Atlanta’s bullpen had a couple solid performers but as a whole it was pretty unimpressive, pitching to a combined 4.58 ERA, which was 26th in the league. Sam Freeman and Arodys Vizcaino were the two faces of the Braves ‘pen. Both pitched to sub-three ERAs (2.55 and 2.83, respectively) with FIPs in the low-to-mid threes. Special recognition also goes out to a trio of young relievers in A.J. Minter, Dan Winkler, and Akeel Morris: they pitched to 3.00, 2.51, and 1.23 ERAs, respectively, albeit in limited time (the first two names had 16 appearances, while Morris had just eight). The rest of the bullpen was uninspiring. Names like Jim Johnson, Eric O’Flaherty, and Ian Krol simply weren’t good, while arms like Jason Motte and Jose Ramirez had questionable peripherals.
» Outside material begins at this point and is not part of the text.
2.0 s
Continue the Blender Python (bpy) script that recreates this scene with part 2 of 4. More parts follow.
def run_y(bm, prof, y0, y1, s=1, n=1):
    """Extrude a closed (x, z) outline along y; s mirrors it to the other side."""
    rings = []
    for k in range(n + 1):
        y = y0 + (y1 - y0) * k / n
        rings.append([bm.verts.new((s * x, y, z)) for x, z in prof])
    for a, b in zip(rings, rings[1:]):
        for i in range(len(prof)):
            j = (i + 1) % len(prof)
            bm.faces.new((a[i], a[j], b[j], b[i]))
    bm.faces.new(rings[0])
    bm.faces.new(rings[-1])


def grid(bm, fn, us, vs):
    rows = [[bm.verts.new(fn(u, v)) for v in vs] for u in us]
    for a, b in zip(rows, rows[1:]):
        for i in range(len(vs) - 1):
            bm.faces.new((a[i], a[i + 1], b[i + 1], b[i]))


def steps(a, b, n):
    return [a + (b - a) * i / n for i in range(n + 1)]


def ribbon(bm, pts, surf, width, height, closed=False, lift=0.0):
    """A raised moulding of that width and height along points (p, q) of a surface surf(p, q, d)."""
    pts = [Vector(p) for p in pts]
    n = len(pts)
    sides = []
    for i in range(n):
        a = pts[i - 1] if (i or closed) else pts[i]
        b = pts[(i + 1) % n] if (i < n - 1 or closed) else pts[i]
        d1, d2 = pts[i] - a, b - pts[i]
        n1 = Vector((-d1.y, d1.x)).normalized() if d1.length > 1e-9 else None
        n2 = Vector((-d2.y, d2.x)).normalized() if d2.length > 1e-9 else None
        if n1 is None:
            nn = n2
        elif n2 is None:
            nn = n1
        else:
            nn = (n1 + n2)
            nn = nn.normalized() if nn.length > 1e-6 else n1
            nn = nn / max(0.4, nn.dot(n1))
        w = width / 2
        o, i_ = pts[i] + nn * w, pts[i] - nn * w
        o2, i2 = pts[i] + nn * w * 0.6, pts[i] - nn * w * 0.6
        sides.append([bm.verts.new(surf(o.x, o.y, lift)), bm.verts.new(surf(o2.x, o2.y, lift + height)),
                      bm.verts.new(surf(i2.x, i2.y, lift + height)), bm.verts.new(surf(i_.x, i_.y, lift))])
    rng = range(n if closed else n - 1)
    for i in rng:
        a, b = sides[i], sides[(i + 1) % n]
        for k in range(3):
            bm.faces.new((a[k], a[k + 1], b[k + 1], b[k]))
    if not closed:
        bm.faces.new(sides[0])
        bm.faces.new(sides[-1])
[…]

The Braves had a fairly quiet offseason. Outside of a trade with the Dodgers, they only made very minor moves. There weren’t really any notable additions; none of the players they acquired this offseason are likely to contribute much, if it all. It’s clear that the Braves are simply biding their time until their prospects are ready.
The most notable departure was Matt Kemp. He was a part of that aforementioned Dodgers trade. It’s fair to wonder how much his departure will truly hurt the Braves; he’s been declining for years, so it might turn out to be a positive.
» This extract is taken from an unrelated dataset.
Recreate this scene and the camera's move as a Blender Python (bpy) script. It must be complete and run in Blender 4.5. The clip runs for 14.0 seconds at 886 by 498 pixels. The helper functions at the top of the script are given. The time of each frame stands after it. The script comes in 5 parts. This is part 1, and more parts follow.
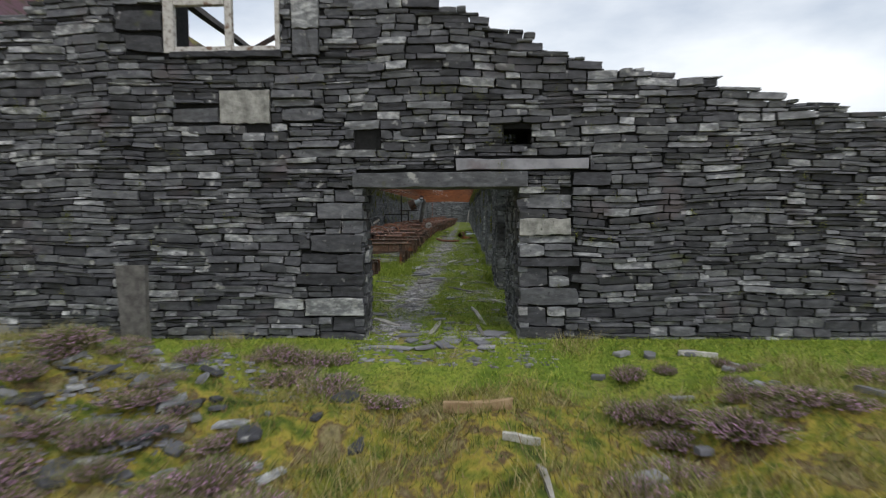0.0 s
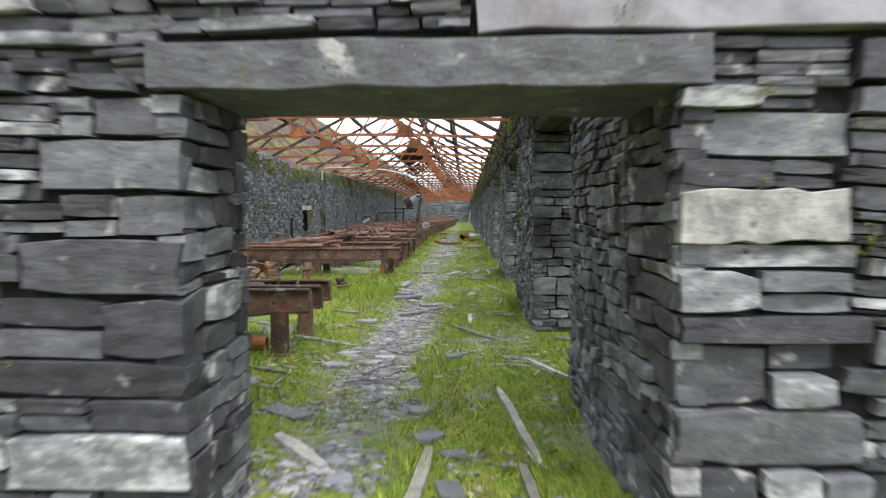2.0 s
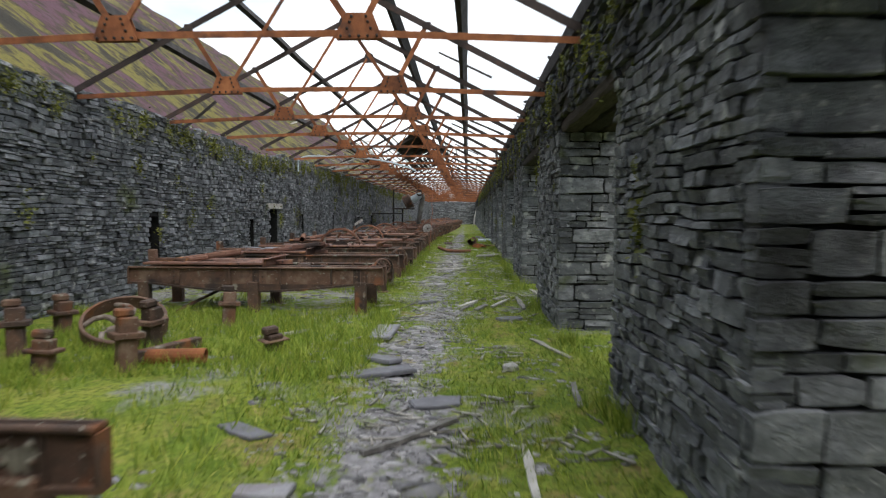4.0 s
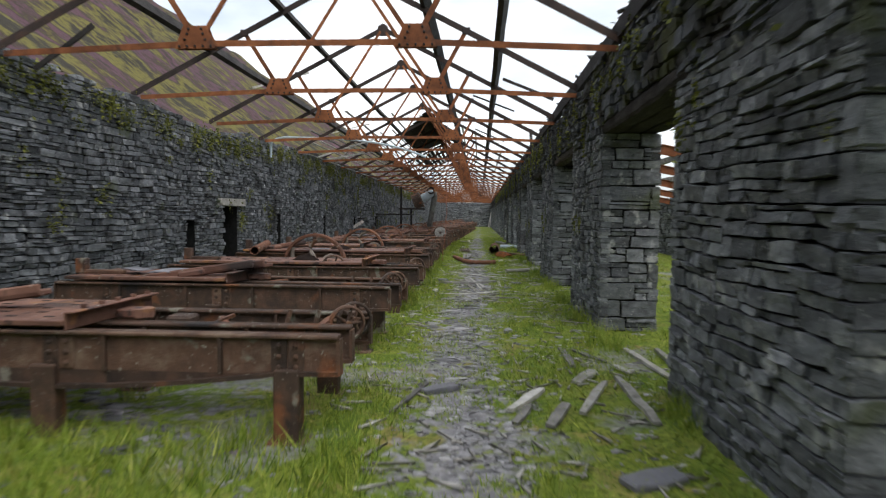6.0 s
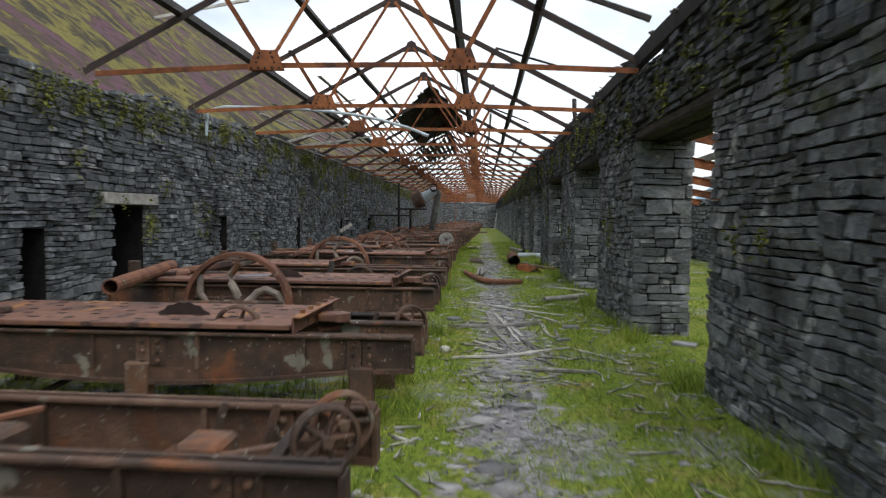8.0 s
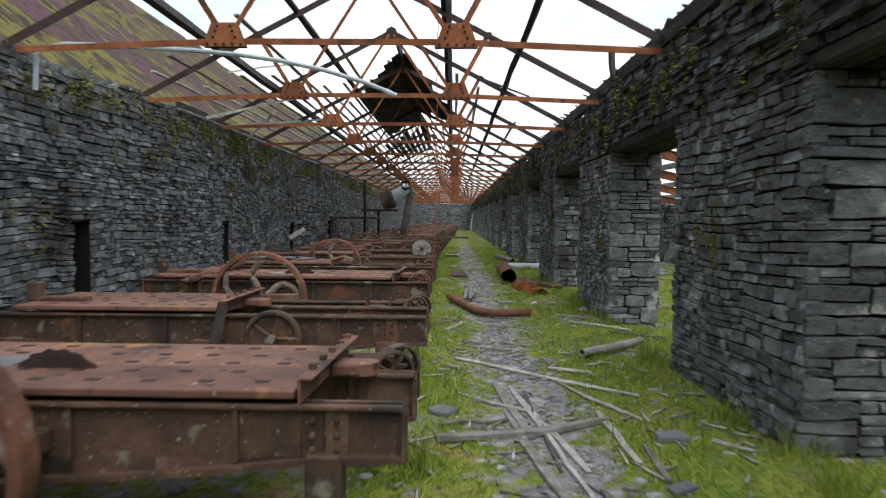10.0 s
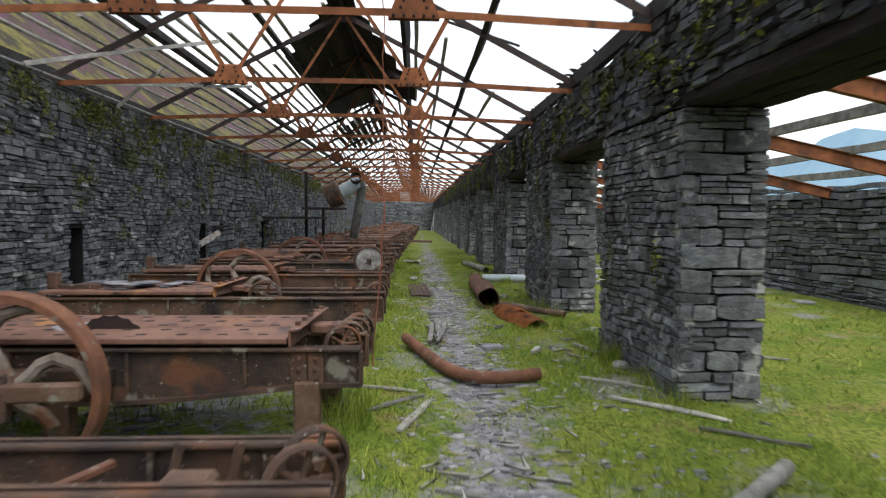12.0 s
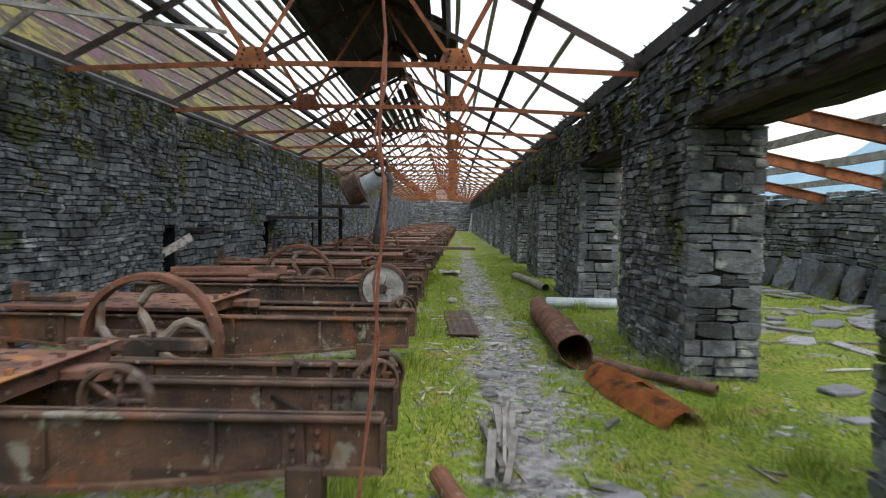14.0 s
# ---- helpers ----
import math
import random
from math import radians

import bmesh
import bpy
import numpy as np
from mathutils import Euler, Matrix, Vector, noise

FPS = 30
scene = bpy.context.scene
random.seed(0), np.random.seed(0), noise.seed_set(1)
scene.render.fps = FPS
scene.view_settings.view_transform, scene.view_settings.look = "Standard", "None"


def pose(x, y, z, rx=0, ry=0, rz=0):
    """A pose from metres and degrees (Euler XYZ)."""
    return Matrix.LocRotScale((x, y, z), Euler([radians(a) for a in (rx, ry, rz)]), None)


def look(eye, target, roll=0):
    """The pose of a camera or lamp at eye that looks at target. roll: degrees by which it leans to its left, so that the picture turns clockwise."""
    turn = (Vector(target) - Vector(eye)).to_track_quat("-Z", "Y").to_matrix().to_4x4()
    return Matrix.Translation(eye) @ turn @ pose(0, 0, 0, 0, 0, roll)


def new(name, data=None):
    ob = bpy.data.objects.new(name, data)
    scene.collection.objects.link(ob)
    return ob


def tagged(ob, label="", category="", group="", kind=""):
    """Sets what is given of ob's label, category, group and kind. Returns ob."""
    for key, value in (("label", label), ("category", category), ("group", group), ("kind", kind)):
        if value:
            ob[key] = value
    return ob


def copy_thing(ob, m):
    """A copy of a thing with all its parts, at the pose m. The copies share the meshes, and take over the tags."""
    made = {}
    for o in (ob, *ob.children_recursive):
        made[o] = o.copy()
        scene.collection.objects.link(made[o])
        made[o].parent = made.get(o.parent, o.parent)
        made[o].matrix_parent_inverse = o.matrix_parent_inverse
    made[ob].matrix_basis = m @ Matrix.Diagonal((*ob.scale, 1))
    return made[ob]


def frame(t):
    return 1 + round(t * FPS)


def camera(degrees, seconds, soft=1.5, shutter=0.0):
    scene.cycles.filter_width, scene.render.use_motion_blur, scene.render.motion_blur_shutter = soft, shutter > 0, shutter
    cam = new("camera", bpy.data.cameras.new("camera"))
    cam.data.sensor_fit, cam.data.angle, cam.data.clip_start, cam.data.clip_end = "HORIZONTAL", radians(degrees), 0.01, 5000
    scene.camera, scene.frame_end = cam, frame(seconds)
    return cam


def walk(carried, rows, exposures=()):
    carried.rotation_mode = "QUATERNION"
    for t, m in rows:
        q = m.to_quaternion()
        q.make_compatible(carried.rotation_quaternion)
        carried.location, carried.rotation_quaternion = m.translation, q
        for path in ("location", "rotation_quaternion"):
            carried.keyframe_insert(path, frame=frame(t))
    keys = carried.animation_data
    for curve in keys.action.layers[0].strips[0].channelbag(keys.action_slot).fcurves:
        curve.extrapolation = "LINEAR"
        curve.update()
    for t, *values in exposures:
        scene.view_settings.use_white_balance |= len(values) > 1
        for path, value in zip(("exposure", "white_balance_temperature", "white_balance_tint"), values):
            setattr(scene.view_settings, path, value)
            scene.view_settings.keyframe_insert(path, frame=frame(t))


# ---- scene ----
cam = camera(72.5, 14.0, soft=1.2, shutter=0.5)
PATH = [
    # seconds, eye x y z, yaw, pitch, roll
    (0.0, 0.355, -0.615, 1.824, 2.09, -3.48, -0.31),
    (0.5, 0.330, 0.848, 1.767, 1.94, -3.48, -0.25),
    (1.0, 0.292, 2.320, 1.746, 2.04, -3.47, -0.20),
    (1.5, 0.237, 3.790, 1.690, 2.09, -3.43, -0.17),
    (2.0, 0.178, 5.290, 1.628, 2.10, -3.40, -0.14),
    (2.5, 0.107, 6.760, 1.616, 2.08, -3.31, 0.02),
    (3.0, 0.020, 8.130, 1.611, 2.10, -3.31, 0.02),
    (5.5, -0.421, 15.068, 1.576, 3.19, -3.12, 0.44),
    (6.0, -0.549, 16.434, 1.569, 3.49, -3.10, 0.49),
    (6.5, -0.686, 17.795, 1.567, 3.64, -3.09, 0.52),
    (7.0, -0.803, 19.130, 1.559, 3.70, -3.08, 0.55),
    (7.5, -0.918, 20.406, 1.611, 3.76, -3.11, 0.56),
    (10.0, -1.362, 26.002, 1.675, 1.02, -2.92, 0.49),
    (10.5, -1.403, 27.040, 1.684, -0.26, -2.96, 0.41),
    (11.0, -1.407, 28.116, 1.672, -2.21, -2.95, 0.32),
    (11.5, -1.388, 29.173, 1.689, -3.05, -2.96, 0.30),
    (12.0, -1.334, 30.191, 1.703, -2.68, -2.99, 0.38),
    (12.5, -1.308, 31.211, 1.707, -1.25, -3.00, 0.50),
    (13.0, -1.323, 32.249, 1.713, 0.06, -3.02, 0.65),
    (13.5, -1.353, 33.321, 1.715, 0.51, -3.03, 0.70),
    (14.0, -1.396, 34.422, 1.721, 0.73, -3.02, 0.73),
]
walk(cam, [(t, pose(x, y, z, 90 + pitch, -roll, yaw)) for t, x, y, z, yaw, pitch, roll in PATH],
     exposures=[(0, 0.1), (0.5, 0.35), (1.0, 0.75), (1.5, 1.15), (2.0, 1.4), (2.5, 1.5), (3.0, 1.04), (4.0, 0.75), (5.5, 0.46), (6.5, 0.60), (7.5, 0.54), (10, 0.65), (11, 0.78), (12.5, 0.82), (13.5, 0.95), (14, 0.92)])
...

Best Case: The Braves continue their slow improvement, winning close to 80 games on the backs of their young talent. Albies and Swanson prove that they’ll be the middle infield of the future for the Braves while Freddie Freeman continues to rake. The pitching staff, while inconsistent, is led by the young trio of Newcomb, Teheran, and Luiz Gohara. Ronald Acuna gets recalled and impresses in his rookie debut, giving fans even more reasons for optimism heading into 2019 and beyond.
Worst Case: Freeman gets injured again, Inciarte regresses, and Swanson is not able to get back to the floor his created during his rookie campaign? There are some things that could go wrong for the Braves in 2018, but they are in such an enviable position with the amount of top-tier prospects they have in their farm system. The Braves could struggle mightily in multiple areas this season, but as long as their prospects continue to progress, another losing season for Atlanta wouldn’t be the worst thing in the world.